Newly formed parties with fewer resources have complained that it is hard to compete with wealthy parties, especially in rural parts of Egypt.
“The politics of the old regime have not given way in this new landscape,” Nora Soliman, spokeswoman for the Justice Party, explained. “People ask us why we are not giving out meat. We tell them we want to give them the tools to buy their own meat.”
While some likened the charity events to NDP tactics used to win elections during the Mubarak era, the Islamist parties countered that they do charity work all the time, even during non-election years, and that food distribution or the use of religious slogans aren’t attempts to influence potential voters.
Even though religious slogans are banned under the election law, some parties are reportedly using them unofficially. The Brotherhood is still using their “Islam is the Solution,” motto, although not on official posters for its Freedom and Justice Party. Liberal and leftist parties have demanded that the High Elections Commission enforce the election law that bans the use of religious slogans in elections campaigns.
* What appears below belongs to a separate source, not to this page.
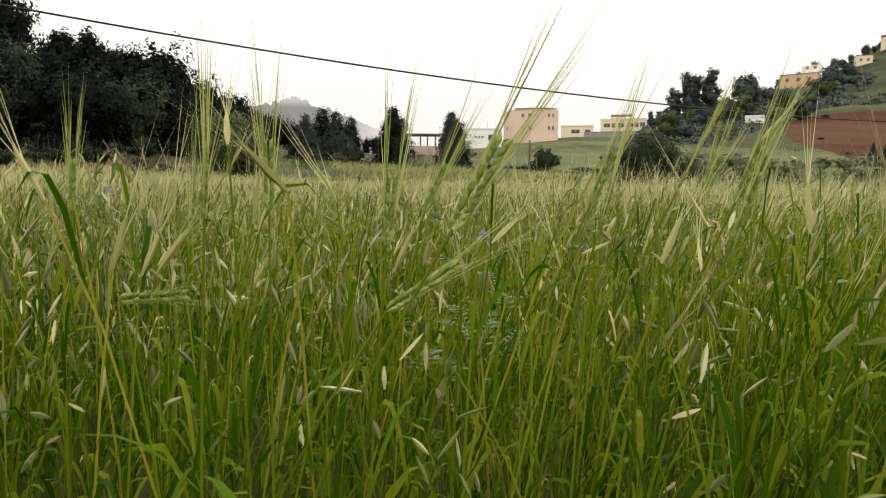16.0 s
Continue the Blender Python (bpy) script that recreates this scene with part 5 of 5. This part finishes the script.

Even without official religious slogans, it hasn’t been hard to guess an Islamist party’s social philosophies. Last month, the Muslim Brotherhood’s Freedom and Justice Party organized a bicycle race in Alexandria to “promote sports among the Egyptian youth.” All the participants were male.
In Sohag, Belal Batteekh, a regional secretary for Al-Nour, said in a ceremony that a “woman’s rightful place is home while a man is more suited for politics,” reported the Aswat Masria website.
Many Brotherhood members are reportedly using mosques to campaign for their political party, especially after Eid prayers or during the Friday prayer services, according to local media and observers.
However, many imams have urged people not to use mosques to campaign as they should be reserved for worship, not politics. Coptic Pope Shenouda III has also asked Christian candidates not to use churches to promote their political campaigns.
On the sidelines of the politicians’ campaigns are the awareness campaigns for this year’s new voting procedures. Telecom Egypt launched a new service allowing callers to use their national ID number and the 140 phone directory to find their polling station and other voting information.